2. When checking whether a license expression is compatible with 
INCOMPATIBLE_LICENSE, the code takes into account "or" operands in the license 
expression, such that if licenseX is in INCOMPATIBLE_LICENSE but licenseY 
isn't, and a package's license expression is "licenseX | licenseY" then the 
license will be deemed okay even though licenseX is incompatible. I don't think 
this consideration of "or" operands is valid. Consider the case where:

  *   packageA has license expression "LGPLv3 | GPLv2;
  *   packageB has license expression "MIT";
  *   packageB dynamically links with packageA;
  *   INCOMPATIBLE_LICENSE = "LGPL-3.0".

PackageB mustn't be using packageA under the terms of the GPLv2 because the 
resulting combination would have to be GPLv2, not MIT, to comply with the terms 
of the GPLv2. PackageB must therefore be using packageA under the terms of the 
LGPLv3, but LGPL-3.0 is in INCOMPATIBLE_LICENSE, so the combination should be 
rejected.



Actually keeping track of how licenses of packages and their dependents 
interact might be too much work, too messy, or require too much legal 
knowledge, so I suggest this special treatment of "or" operands in license 
expressions is removed. Another approach might be to allow packages explicitly 
declare the licenses under which they are using their rdependencies. That 
wouldn't work nicely with the implicit RDEPENDS addition mechanism though.
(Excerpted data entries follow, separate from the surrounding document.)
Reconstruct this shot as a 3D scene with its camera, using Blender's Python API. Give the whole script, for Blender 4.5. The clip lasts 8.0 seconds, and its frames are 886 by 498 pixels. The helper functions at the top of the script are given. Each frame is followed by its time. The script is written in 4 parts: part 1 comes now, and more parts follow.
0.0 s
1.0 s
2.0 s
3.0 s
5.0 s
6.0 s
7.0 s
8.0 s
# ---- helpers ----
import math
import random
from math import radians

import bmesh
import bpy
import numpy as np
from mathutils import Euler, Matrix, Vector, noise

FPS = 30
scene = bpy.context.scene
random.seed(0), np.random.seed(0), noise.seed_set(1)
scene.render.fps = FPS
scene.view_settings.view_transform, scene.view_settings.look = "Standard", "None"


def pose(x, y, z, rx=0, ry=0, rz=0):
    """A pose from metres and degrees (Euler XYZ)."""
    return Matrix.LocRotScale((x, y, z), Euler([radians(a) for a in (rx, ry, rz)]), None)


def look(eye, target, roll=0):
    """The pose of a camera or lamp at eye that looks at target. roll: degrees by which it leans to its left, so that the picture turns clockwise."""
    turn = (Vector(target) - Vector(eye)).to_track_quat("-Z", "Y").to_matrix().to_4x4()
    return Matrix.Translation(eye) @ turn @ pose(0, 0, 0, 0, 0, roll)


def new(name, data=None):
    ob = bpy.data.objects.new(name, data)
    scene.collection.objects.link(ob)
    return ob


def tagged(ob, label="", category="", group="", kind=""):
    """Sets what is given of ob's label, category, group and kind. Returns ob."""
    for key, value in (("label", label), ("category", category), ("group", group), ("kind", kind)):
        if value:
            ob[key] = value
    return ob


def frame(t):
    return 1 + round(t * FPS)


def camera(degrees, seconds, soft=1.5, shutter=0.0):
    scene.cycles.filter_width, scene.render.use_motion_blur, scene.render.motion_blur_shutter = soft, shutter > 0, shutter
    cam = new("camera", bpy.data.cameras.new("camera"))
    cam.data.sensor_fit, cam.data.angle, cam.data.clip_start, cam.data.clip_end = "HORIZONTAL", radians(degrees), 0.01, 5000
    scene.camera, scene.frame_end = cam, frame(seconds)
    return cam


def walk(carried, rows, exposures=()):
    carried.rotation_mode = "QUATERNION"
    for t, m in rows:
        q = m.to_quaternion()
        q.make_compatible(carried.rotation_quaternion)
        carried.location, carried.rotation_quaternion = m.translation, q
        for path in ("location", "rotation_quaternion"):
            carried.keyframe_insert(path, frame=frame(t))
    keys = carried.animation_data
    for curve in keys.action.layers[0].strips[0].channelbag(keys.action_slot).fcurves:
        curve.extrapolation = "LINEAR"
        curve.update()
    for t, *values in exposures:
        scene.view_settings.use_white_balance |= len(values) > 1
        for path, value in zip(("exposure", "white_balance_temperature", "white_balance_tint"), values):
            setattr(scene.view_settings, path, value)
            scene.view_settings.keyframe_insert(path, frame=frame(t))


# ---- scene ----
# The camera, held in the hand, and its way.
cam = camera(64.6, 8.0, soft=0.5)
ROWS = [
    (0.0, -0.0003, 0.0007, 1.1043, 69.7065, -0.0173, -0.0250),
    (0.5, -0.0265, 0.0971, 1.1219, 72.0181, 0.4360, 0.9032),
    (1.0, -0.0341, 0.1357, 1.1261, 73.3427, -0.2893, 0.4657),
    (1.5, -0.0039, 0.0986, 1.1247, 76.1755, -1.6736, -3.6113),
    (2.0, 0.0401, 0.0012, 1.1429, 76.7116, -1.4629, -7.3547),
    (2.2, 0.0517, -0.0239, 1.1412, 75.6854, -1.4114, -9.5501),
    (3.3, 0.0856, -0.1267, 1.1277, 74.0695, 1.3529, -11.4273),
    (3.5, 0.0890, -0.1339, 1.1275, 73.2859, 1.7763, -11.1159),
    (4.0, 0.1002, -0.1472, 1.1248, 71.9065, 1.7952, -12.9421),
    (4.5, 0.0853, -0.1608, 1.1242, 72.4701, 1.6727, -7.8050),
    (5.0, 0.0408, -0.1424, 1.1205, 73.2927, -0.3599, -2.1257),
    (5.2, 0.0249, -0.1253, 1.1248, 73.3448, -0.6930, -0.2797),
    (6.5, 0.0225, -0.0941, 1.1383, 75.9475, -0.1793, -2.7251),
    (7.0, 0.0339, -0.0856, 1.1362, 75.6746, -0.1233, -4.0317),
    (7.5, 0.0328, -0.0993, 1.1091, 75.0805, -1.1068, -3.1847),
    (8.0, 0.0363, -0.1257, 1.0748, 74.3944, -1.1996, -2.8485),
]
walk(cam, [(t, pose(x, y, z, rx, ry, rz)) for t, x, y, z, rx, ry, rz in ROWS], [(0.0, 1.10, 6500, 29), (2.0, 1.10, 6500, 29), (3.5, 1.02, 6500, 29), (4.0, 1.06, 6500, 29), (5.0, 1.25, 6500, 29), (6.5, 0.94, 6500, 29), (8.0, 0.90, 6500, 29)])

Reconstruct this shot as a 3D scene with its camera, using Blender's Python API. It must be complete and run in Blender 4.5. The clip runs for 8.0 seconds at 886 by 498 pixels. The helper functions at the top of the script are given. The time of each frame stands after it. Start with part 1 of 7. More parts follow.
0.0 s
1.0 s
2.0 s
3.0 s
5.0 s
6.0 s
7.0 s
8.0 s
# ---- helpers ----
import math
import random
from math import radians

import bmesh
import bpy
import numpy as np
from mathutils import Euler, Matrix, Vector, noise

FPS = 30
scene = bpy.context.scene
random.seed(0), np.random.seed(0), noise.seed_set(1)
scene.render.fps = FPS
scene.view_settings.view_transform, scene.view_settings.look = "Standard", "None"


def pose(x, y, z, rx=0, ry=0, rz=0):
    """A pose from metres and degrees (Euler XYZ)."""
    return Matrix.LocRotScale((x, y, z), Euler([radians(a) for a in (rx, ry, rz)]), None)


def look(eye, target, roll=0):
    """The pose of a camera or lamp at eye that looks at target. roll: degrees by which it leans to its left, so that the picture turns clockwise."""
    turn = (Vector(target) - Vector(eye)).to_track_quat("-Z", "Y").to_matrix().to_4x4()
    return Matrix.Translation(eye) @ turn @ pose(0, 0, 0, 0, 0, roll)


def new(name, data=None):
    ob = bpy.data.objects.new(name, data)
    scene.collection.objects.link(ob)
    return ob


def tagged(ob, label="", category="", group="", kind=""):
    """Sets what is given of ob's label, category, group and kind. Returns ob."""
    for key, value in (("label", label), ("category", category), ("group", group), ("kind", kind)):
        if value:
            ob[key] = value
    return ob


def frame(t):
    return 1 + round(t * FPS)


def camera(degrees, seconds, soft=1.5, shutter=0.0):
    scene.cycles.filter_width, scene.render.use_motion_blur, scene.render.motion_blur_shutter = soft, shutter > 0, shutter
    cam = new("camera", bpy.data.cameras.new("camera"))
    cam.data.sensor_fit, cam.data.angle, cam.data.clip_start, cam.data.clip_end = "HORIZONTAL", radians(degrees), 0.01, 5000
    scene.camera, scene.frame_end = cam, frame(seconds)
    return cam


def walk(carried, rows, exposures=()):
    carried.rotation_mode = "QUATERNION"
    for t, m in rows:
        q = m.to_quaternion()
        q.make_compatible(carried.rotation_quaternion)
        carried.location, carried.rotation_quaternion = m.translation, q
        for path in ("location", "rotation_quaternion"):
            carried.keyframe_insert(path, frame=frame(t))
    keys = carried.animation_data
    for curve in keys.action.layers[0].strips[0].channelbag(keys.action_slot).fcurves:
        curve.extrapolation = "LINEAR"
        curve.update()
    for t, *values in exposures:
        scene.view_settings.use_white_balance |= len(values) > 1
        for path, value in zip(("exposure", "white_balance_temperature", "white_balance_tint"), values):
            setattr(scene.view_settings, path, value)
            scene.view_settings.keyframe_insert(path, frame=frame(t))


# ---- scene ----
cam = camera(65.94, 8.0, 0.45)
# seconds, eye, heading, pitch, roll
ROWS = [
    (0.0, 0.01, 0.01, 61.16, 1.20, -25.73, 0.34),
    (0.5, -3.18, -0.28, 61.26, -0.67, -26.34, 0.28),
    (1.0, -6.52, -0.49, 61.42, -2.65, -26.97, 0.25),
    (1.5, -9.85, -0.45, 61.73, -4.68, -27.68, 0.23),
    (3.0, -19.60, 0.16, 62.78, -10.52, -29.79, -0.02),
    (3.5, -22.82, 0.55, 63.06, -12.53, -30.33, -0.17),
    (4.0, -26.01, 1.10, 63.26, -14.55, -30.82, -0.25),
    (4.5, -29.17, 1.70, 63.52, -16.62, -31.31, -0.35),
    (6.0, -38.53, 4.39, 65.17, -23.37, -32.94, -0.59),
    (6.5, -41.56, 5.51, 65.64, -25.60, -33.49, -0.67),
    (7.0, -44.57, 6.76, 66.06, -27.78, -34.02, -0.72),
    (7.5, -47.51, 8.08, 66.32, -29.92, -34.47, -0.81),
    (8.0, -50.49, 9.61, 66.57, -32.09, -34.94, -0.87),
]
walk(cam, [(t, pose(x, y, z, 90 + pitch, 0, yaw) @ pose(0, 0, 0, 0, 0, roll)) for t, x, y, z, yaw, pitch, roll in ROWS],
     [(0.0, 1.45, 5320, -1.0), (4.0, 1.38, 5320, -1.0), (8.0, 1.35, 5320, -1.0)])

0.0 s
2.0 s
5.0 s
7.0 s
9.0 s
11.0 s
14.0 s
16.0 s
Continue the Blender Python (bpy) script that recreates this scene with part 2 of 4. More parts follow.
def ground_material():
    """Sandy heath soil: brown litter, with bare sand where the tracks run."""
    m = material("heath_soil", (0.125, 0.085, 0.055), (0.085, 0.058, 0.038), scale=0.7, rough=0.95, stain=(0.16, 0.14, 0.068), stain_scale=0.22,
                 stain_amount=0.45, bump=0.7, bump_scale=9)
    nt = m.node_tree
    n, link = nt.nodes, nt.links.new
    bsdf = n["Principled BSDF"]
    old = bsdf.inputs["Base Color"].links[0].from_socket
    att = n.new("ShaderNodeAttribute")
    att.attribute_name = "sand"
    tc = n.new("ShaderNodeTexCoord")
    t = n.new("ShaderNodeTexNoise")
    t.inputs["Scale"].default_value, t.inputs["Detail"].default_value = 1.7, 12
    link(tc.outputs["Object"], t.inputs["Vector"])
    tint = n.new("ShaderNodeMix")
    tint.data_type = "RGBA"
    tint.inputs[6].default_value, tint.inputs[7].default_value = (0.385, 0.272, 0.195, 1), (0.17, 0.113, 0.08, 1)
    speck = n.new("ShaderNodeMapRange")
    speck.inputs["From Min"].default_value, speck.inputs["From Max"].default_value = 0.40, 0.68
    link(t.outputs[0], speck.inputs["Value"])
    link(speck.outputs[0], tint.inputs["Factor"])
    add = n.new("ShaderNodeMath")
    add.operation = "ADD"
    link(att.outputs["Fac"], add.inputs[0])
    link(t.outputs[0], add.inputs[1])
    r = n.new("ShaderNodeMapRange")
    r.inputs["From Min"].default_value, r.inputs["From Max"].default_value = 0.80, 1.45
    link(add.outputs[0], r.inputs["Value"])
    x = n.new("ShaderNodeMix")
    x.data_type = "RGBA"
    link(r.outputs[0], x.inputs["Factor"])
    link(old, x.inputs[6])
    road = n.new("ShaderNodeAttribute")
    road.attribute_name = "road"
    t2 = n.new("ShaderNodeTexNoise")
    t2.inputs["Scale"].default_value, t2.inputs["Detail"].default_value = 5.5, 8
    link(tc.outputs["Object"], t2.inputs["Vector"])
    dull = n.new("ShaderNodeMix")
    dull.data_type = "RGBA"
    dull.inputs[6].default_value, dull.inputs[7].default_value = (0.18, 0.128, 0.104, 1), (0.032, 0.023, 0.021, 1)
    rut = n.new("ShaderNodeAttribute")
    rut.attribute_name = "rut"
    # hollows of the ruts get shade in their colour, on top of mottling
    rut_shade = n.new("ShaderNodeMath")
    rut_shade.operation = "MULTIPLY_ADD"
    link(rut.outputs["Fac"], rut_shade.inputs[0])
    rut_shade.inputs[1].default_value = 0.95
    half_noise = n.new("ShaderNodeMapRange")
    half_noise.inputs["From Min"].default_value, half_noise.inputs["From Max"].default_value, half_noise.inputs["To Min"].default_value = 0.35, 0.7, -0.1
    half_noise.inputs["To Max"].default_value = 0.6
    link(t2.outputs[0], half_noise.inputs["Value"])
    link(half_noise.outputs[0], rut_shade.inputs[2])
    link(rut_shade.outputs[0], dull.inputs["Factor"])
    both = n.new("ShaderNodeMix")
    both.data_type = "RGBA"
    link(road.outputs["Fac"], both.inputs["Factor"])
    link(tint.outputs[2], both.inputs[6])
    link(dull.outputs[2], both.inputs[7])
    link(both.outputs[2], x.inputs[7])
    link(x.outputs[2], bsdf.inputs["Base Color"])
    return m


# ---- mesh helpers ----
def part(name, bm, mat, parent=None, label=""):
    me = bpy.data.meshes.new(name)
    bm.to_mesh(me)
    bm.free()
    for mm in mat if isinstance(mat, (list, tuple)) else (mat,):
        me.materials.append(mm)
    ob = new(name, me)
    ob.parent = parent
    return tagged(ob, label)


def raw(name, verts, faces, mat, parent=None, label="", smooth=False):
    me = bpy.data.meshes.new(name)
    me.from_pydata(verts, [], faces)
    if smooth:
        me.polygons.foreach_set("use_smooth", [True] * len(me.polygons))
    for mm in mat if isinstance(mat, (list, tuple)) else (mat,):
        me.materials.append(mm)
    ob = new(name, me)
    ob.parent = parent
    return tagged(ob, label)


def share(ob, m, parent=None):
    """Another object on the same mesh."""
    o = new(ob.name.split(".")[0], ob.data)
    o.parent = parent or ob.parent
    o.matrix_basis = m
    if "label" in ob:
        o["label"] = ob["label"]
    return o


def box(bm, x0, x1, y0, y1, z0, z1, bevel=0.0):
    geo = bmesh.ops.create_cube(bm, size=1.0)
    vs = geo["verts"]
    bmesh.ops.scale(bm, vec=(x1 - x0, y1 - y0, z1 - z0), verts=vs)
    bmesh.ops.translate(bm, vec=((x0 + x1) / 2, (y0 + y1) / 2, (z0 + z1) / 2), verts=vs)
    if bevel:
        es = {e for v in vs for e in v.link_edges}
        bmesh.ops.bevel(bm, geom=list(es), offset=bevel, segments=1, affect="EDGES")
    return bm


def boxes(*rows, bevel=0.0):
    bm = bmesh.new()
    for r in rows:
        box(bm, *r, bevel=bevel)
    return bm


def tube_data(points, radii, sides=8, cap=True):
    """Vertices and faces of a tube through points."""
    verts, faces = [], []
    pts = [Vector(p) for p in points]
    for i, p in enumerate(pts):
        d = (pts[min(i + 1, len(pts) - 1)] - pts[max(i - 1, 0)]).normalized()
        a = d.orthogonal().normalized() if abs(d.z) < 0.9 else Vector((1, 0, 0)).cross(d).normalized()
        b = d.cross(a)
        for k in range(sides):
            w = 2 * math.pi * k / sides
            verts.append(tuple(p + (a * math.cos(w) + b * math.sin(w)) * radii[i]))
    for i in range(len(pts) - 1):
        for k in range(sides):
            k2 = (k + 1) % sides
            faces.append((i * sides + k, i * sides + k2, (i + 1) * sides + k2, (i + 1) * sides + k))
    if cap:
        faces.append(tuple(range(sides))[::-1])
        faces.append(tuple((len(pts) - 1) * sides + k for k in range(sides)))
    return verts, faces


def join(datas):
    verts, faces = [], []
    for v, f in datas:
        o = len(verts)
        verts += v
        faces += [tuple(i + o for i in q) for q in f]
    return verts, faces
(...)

3. If I understand correctly, INCOMPATIBLE_LICENSE doesn't let me have 
different license policies for packages that go into different images. It would 
be useful to be able to specify INCOMPATIBLE_LICENSE in an image recipe to 
prevent just that image containing packages/recipes with incompatible licenses. 
This would be useful e.g. to have a GPLv3-free production image but allow GPLv3 
packages in a debug image.



4. From the code in license.bbclass, it looks like when writing the rootfs and 
image manifest files, the intended behaviour is to modify the license 
expressions of packages/recipes by removing incompatible "or" branches (which 
seems a little odd, especially given #2). However, this is not the actual 
behaviour of the code when run with Python3. From write_license_files() in 
license.bbclass:

    bad_licenses = (d.getVar("INCOMPATIBLE_LICENSE") or "").split()
    bad_licenses = map(lambda l: canonical_license(d, l), bad_licenses)
    bad_licenses = expand_wildcard_licenses(d, bad_licenses)

expand_wildcard_licenses() expects a list, but in Python3 map() returns some 
sort of iterator, which causes expand_wildcard_licenses() to return an empty 
list. This can be fixed by wrapping the call to map() in a call to list(). I'll 
send a patch for this.


I have a bbclass that adds license checking at the rootfs/image stage and 
doesn't take into account the "or" operands in license expressions, but I think 
it would be better to change/extend the functionality of the 
INCOMPATIBLE_LICENSE mechanism. Do the oe-core maintainers here agree with the 
following approach?

  *   Don't fail a build if a package just RRECOMMENDs another package with an 
incompatible license, only fail if the package is actually built.
  *   Don't take "or" operands into account when checking for incompatible 
licenses.
  *   Add functionality to allow INCOMPATIBLE_LICENSE to just apply to 
packages/recipes that go into a particular image.
  *   Don't modify package/recipe license expressions in the manifest files.
If so, I'd like to contribute patches to do this. I'm not at all familiar with 
how the RRECOMMENDS mechanism works though, so some guidance on that part would 
be useful.

Thanks for all the work being done on OE, it is much appreciated.